Once and Again. ABC's sleeper hit about two divorced parents falling in love with each other and disrupting their respective families is a sweet and believable comedy-drama. Sela Ward and Billy Campbell are fine in the leads, but the show is being stolen by Julia Whelan as Ward's smart but insecure teenage daughter. Once and Again does what innumerable sit-coms and dramas have failed to do in recent years, which is to introduce an element of suspense to the courtship between two likable people (without making them cops or lawyers). The biggest danger is that the show will become too smug in its championing of divorcee rights. Its depiction of married moms as narrow-minded gossips is funny, but the noble single mother is such a cliché on prime-time TV that Once and Again is hardly breaking new ground here.
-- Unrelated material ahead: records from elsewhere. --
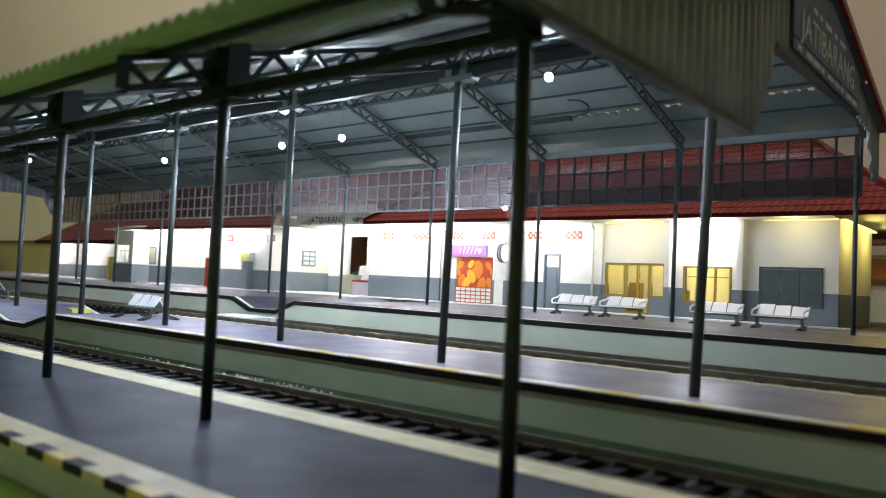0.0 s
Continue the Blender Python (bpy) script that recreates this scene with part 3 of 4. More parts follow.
for i in range(7):
    for j in range(4):
        piece("tile", me, shop, -23.68 + i * 0.315, 0, 0.07 + j * 0.19)
sb = part("shop_sign", B((-24.1, -21.8, -0.14, -0.02, 2.38, 2.95)), M["purple"], station, "purple shop sign with a white mark")
bm = bmesh.new()
for i in range(5):
    bar(bm, (-23.45 + i * 0.24, -0.15, 2.52), (-23.33 + i * 0.24, -0.15, 2.82), 0.02, 0.07, (0, 1, 0))
rod(bm, (-22.2, -0.14, 2.66), (-22.2, -0.155, 2.66), 0.12, 14)
part("white_mark", bm, M["letter"], sb)
part("notice_panel", B((-21.3, -20.8, -0.05, 0, 1.35, 2.3), (-21.3, -20.8, -0.05, 0, 0.05, 1.3)), M["white"], station)
# round wall clock at right angles to the wall
ck = thing("station_clock", -20.55, 29.6, 3.25, "round white double-faced station clock on a wall bracket", "clock")
bm = bmesh.new()
rod(bm, (-0.13, 0, 0), (0.13, 0, 0), 0.42, 24)
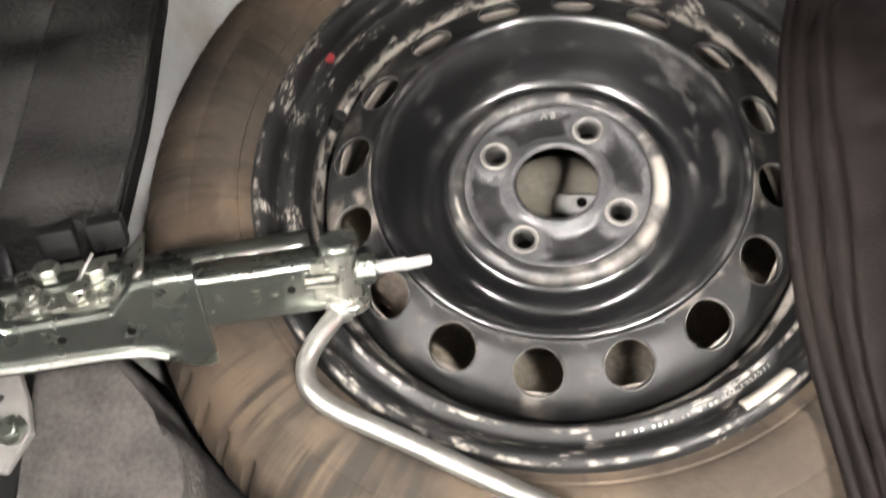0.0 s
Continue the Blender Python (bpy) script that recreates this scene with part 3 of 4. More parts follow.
# ---- rubber seal round the opening ----
loop = [opening(12 * i / 110, 0.005) + Vector((0, 0.012, 0)) * ease(9.5, 10.5, 12 * i / 110) for i in range(111)]
loop = loop + [flip(p, -1) for p in loop[-2:0:-1]]
seal_sec = [(-0.012, -0.010), (0.012, -0.010), (0.013, 0.0), (0.009, 0.006), (0.004, 0.004), (0.001, 0.008), (-0.004, 0.013), (-0.010, 0.010), (-0.014, 0.0)]
plane_up = Vector((0, -1, 0.56)).normalized()
part("boot_seal", sweep(loop, seal_sec, up=plane_up, closed=True), seal_rubber, car, "black rubber seal", smooth=50)
for side in (1, -1):
    lip = [flip(opening(9.8 * i / 90, 0.017) + Vector((0, 0.010, 0)), side) for i in range(91)]
    part("seal_lip", sweep(lip, [(-0.008, -0.004), (0.008, -0.004), (0.009, 0.003), (-0.007, 0.006)], up=plane_up), seal_rubber, car, smooth=50)
# top rail under the window: one moulding with three round ribs
RAIL_Z = [(0.0145, 0.0030, 0.0045), (0.0045, 0.0035, 0.0050), (-0.0095, 0.0045, 0.0045)]
rail_sec = [(0.012, -0.0150)]
for t in np.linspace(-0.0150, 0.0175, 66):
    s = -0.002
    for zc, hw, out in RAIL_Z:
        s -= out * math.exp(-((t - zc) / hw) ** 2)
    rail_sec.append((s, float(t)))
rail_sec.append((0.012, 0.0175))


def rail_point(x):
    return Vector((x, 0.2385 + 0.003 * math.cos(x * 3), 1.1395 + 0.0015 * ease(-0.16, -0.02, x) - 0.012 * (x / 0.6) ** 4))


part("top_rail", sweep([rail_point(float(x)) for x in np.linspace(0.512, -0.512, 61)], rail_sec, up=(0, 0, 1)), rail_black, car, "black ribbed rail under the window", smooth=60)
for x, w in ((-0.016, 0.005), (0.010, 0.004), (0.016, 0.005)):
    part("rail_mark", box((x - w / 2, 0.2325, 1.1390), (x + w / 2, 0.2345, 1.1412)), tag_white, car)

# ---- sill, latch and striker ----
sill = bmesh.new()
def sill_point(a, b):
    x = (2 * a - 1) * 0.322
    z = 0.676 + 0.027 * b
    return Vector((x, -0.004 + 0.014 * b + 0.010 * b * b, z + 0.004 * (x / 0.32) ** 2))
grid(40, 6, sill_point, sill)
part("sill_plate", sill, sill_grey, car, "grey painted sill", solid=0.004)
latch = part("latch_pocket", box((-0.037, -0.009, 0.678), (0.036, 0.02, 0.7035), bevel=0.003), hole_dark, car, "black latch pocket")
part("striker", rod((0.001, -0.012, 0.680), (0.001, -0.010, 0.702), 0.0022), bright_steel, latch, "bright steel striker")
# felt-covered edge inside the sill, down to the boot floor
def sill_felt(a, b):
    x = (2 * a - 1) * 0.45
    y, z = spline([(0.019, 0.7045, 0), (0.035, 0.706, 0), (0.058, 0.697, 0), (0.066, 0.680, 0), (0.069, 0.60, 0), (0.072, 0.45, 0)], b * 5).xy
    rise = 0.05 * ease(0.33, 0.45, abs(x)) + 0.004 * (x / 0.32) ** 2
    return Vector((x, y + 0.002 * wave(x, b, 3, 20), z + rise * (1 - b)))


part("sill_felt", grid(60, 20, sill_felt), felt, car, "black felt over the inner sill", smooth=60, solid=0.004)

# ---- inside of the boot ----
# lighter than the lining felt, to paint light caught by its folds
felt_fold_lit = mat("felt_fold_lit", (0.017, 0.0165, 0.016), 0.95, vary=0.35, scale=20, fine=420, bump=0.25, spec=0.2)
felt_grey_dark = mat("dark_grey_felt", (0.022, 0.021, 0.020), 0.95, vary=0.35, scale=12, fine=420, bump=0.3, rough_vary=0.04, spec=0.2)
trim_felt = mat("dark_grey_trim", (0.0115, 0.0108, 0.010), 0.95, vary=0.3, scale=14, fine=500, bump=0.12)


def side_x(y, z, low_cut=0.0, late=False):
    """Half width of the boot's lining."""
    arch = 0.15 * (ease(0.62, 0.80, y) if late else ease(0.40, 0.56, y)) * (1 - 0.25 * ease(0.95, 1.1, z))
    return 0.625 - arch * (1 - low_cut * ease(0.72, 0.60, z)) + 0.006 * wave(y, z, 2, 7)


def lining(a, b, side):
    k = 1.6 + 8.9 * a
    e = opening(k, 0.024) + Vector((0, 0.026, 0))
    y = e.y + (0.955 - e.y) * b
    low = 0.515
    zt = low + (e.z - 0.70) * (1.09 - low) / 0.43
    z = e.z + (zt - e.z) * ease(0, 0.25, b)
    x = e.x + (side_x(y, z, 0.8 if side > 0 else 0.75, side > 0) - e.x) * ease(0.0, 0.16, b)
    return flip(Vector((x, y, z)), side)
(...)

Now and Again. Essentially an intelligent remake of The Six Million Dollar Man, this sci-fi series follows the exploits of a superhuman government agent (Eric Close) who has been outfitted with the brain of a recently deceased insurance executive. (One hitch: the brain wants to go back to the insurance exec's wife and daughter.) The most surprising thing about Now and Again is how funny and playful it is, as when the Frank Sinatra song "Fly Me to the Moon" is played over a scene in which Close learns to use a Spider-Man-type climbing device. The same episode opened with a dizzying sequence set to "Tonight," from West Side Story, that brought first-time viewers up to speed on the complicated plot.

The premise is absurd, but so is the idea that fussy old CBS, long known as a purveyor of sappy dramas for the geriatric set, could finally come up with a hit science-fiction series. Next thing you know, Saturday Night Live will become funny again.